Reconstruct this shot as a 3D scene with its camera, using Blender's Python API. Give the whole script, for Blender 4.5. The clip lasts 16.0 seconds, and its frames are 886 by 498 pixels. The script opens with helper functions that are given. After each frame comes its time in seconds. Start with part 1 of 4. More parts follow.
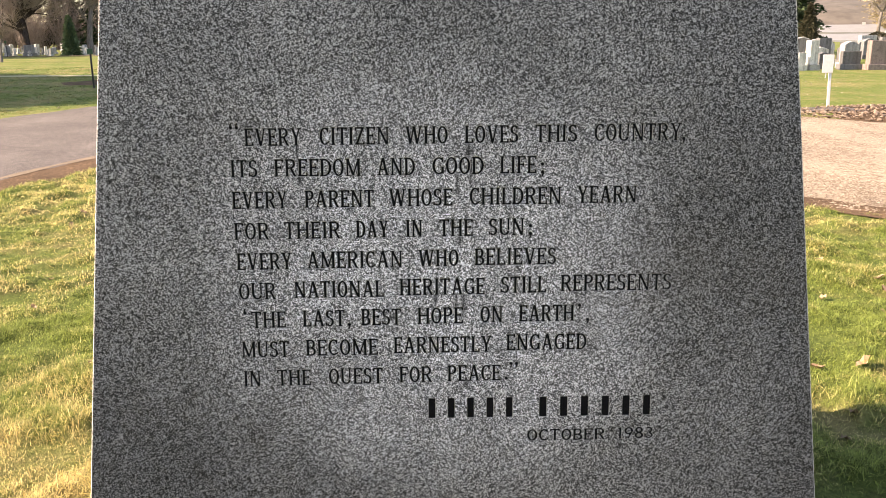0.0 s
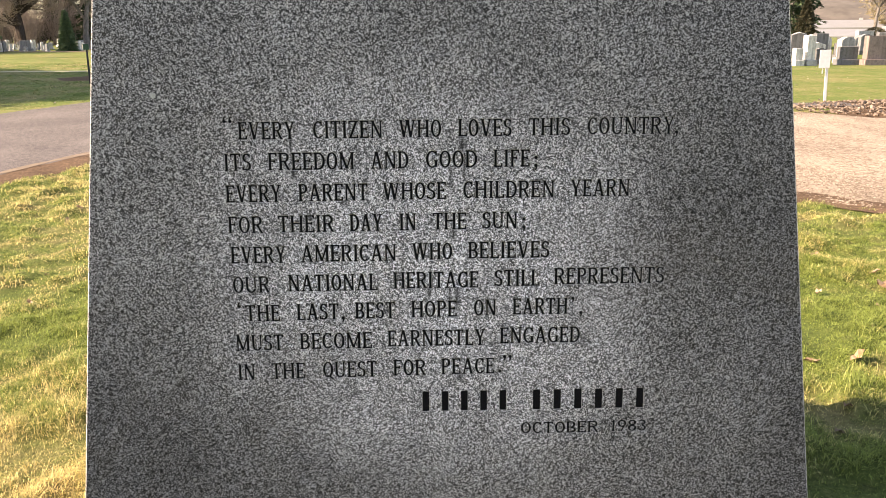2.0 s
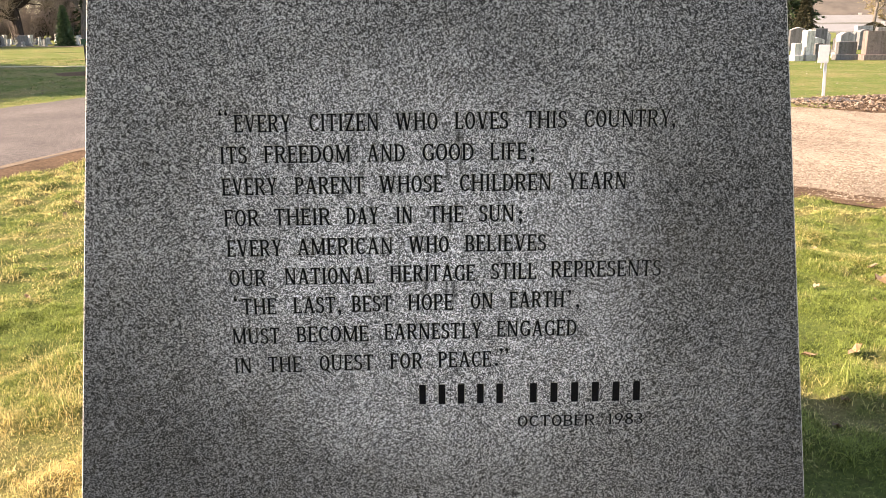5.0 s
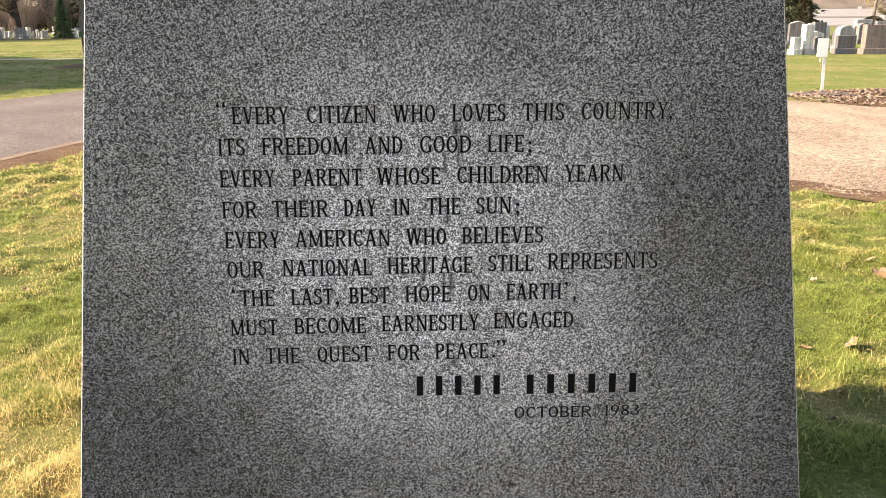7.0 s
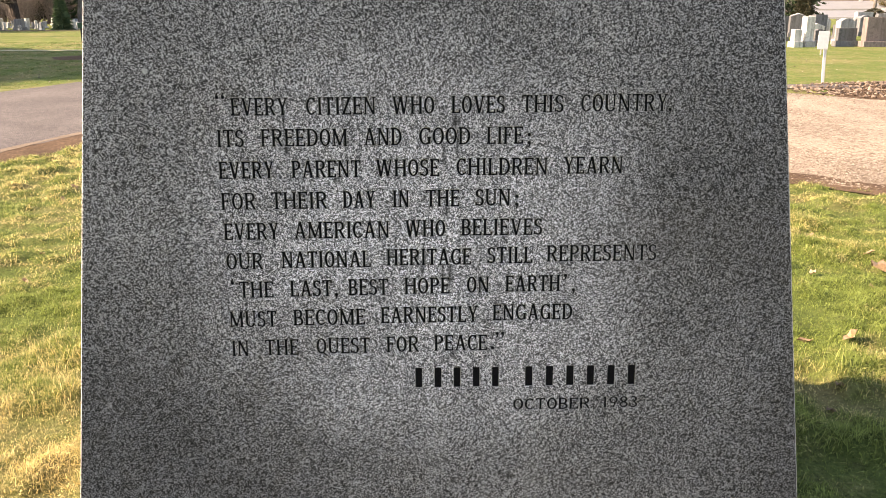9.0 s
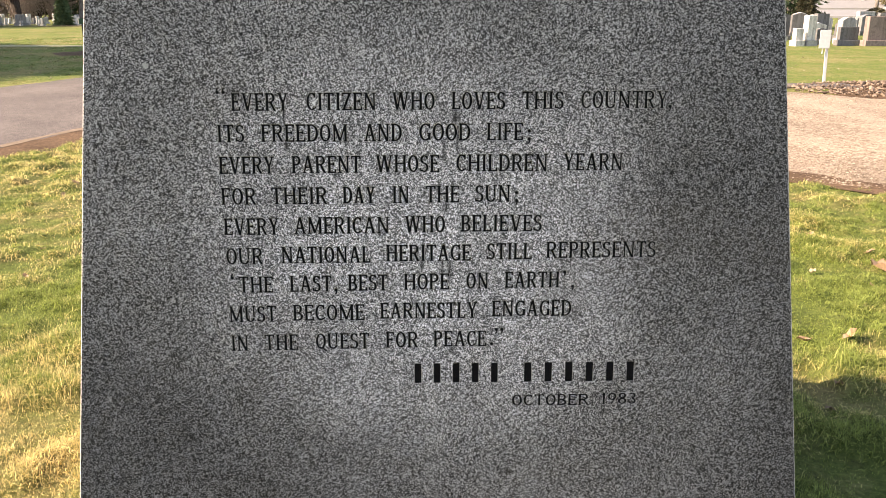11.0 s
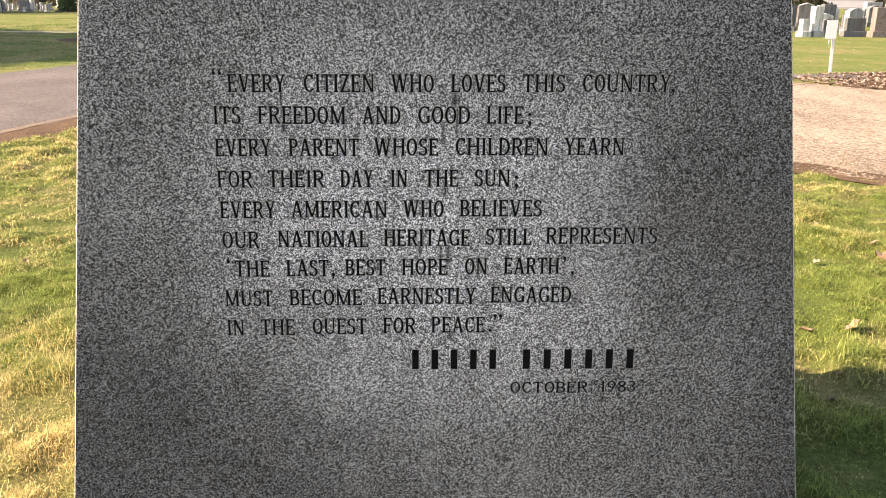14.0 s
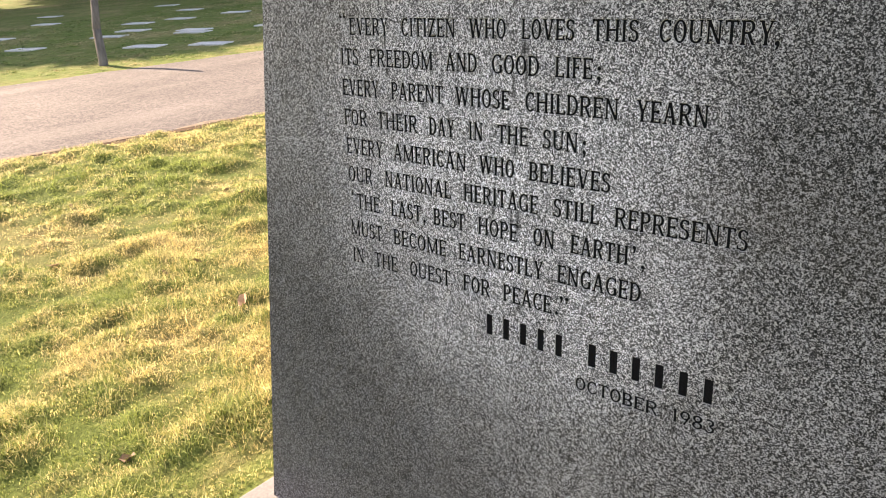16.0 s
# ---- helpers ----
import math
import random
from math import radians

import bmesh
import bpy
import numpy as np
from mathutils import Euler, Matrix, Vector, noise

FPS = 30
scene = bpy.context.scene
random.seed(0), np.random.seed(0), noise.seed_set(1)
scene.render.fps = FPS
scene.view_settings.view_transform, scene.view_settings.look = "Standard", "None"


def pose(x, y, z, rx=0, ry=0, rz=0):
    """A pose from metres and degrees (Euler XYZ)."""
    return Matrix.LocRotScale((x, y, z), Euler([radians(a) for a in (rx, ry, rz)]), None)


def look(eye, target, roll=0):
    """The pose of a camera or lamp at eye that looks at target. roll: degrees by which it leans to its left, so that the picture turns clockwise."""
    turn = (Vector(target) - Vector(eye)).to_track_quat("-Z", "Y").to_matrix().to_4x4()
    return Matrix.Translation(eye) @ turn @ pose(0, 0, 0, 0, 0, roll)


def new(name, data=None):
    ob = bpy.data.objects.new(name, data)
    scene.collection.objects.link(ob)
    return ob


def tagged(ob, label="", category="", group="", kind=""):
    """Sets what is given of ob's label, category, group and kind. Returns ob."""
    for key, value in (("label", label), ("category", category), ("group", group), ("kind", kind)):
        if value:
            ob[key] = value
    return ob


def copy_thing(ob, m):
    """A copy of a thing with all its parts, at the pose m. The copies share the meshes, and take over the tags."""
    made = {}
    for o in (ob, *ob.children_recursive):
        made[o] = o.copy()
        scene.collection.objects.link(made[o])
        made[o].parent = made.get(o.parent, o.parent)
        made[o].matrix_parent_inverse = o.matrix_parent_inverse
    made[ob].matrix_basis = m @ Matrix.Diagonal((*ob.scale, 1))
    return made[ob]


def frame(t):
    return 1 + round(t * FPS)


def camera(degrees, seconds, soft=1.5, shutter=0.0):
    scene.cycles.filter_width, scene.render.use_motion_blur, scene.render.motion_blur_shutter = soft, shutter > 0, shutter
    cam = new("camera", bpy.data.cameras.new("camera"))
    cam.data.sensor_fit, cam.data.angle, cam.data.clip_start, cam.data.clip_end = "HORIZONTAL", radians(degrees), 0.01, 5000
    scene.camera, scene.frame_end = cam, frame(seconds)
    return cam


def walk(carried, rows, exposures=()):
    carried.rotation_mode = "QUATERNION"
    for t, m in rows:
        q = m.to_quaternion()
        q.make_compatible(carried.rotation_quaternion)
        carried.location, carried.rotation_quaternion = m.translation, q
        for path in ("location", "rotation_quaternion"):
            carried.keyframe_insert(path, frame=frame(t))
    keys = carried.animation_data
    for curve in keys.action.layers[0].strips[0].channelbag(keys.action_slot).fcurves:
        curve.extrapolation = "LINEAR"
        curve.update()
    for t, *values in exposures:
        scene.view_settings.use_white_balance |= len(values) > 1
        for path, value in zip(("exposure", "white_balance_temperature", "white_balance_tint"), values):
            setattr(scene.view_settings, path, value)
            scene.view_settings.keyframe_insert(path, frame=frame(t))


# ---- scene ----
LENS = 57.0
PATH = [
    (0, (-0.025, -1.58, 1.553), (0.015, 0.356, 1.053), -0.4),
    (0.5, (-0.02, -1.581, 1.549), (0.023, 0.353, 1.04), -0.3),
    (1, (-0.021, -1.587, 1.552), (0.022, 0.347, 1.044), -0.3),
    (1.5, (-0.021, -1.584, 1.55), (0.023, 0.35, 1.042), -0.3),
    (2, (-0.017, -1.585, 1.549), (0.029, 0.348, 1.039), -0.4),
    (2.5, (-0.016, -1.583, 1.546), (0.03, 0.349, 1.031), -0.3),
    (3, (-0.017, -1.58, 1.544), (0.03, 0.35, 1.023), -0.3),
    (3.5, (-0.016, -1.581, 1.543), (0.031, 0.349, 1.019), -0.4),
    (4, (-0.013, -1.582, 1.543), (0.035, 0.347, 1.02), -0.4),
    (6.5, (-0.012, -1.588, 1.545), (0.038, 0.343, 1.026), -0.4),
    (7, (-0.01, -1.59, 1.542), (0.042, 0.336, 1.006), -0.3),
    (7.5, (-0.008, -1.59, 1.541), (0.044, 0.334, 0.998), -0.3),
    (8, (-0.01, -1.59, 1.544), (0.04, 0.333, 0.997), -0.3),
    (8.5, (-0.008, -1.593, 1.538), (0.042, 0.329, 0.989), -0.3),
    (9, (-0.009, -1.591, 1.541), (0.044, 0.33, 0.987), -0.2),
    (11.5, (-0.007, -1.595, 1.538), (0.041, 0.324, 0.976), 0.2),
    (12, (-0.011, -1.594, 1.538), (0.033, 0.324, 0.972), 0.4),
    (12.5, (-0.009, -1.592, 1.531), (0.035, 0.325, 0.963), 0.5),
    (13, (-0.008, -1.595, 1.531), (0.04, 0.322, 0.961), 0.5),
    (13.5, (-0.007, -1.586, 1.527), (0.04, 0.329, 0.95), 0.6),
    (14, (0.003, -1.577, 1.523), (0.047, 0.335, 0.939), 0.4),
    (14.5, (0.011, -1.563, 1.517), (0.022, 0.349, 0.933), -0.3),
    (15, (0.099, -1.506, 1.529), (-0.083, 0.402, 0.959), -2.4),
    (15.3, (0.293, -1.463, 1.531), (-0.189, 0.396, 0.974), -3.1),
    (15.5, (0.44, -1.419, 1.527), (-0.227, 0.374, 0.942), -3.0),
    (15.8, (0.744, -1.272, 1.539), (-0.299, 0.303, 0.883), -3.4),
    (16, (0.937, -1.127, 1.523), (-0.317, 0.259, 0.812), -4.0),
]
from mathutils import geometry

# A carried camera: it stands before the monument, then steps round to its right.
cam = camera(LENS, 16.0, soft=0.8, shutter=0.05)
EXPOSURES = [(0.0, 1.57, 7950, 22.4), (14.6, 1.55, 7950, 22.4), (15.5, 1.66, 7950, 22.4), (16.0, 1.78, 7950, 22.4)]
walk(cam, [(t, look(eye, target, roll)) for t, eye, target, roll in PATH], EXPOSURES)

# ---- world, sun ----
SUN_TO = Vector((-0.998, 0.055, 0.0)).normalized()     # towards the sun, level
SUN_UP = radians(33)
world = bpy.data.worlds.new("world")
scene.world = world
world.use_nodes = True
wn = world.node_tree.nodes
sky = wn.new("ShaderNodeTexSky")
sky.sky_type = "NISHITA"
sky.sun_disc = False
sky.sun_elevation = SUN_UP
sky.sun_rotation = math.atan2(SUN_TO.x, SUN_TO.y)
sky.dust_density = 0.8
wn["Background"].inputs["Strength"].default_value = 0.12
world.node_tree.links.new(sky.outputs["Color"], wn["Background"].inputs["Color"])
sun_data = bpy.data.lights.new("sun", "SUN")
sun_data.energy = 4.6
sun_data.angle = radians(0.55)
sun_data.color = (1.0, 0.93, 0.80)
sun = new("sun", sun_data)
sun_way = Vector((SUN_TO.x * math.cos(SUN_UP), SUN_TO.y * math.cos(SUN_UP), math.sin(SUN_UP)))
sun.matrix_world = look(sun_way * 60, (0, 0, 0))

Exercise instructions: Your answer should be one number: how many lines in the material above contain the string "radians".

Result below: 5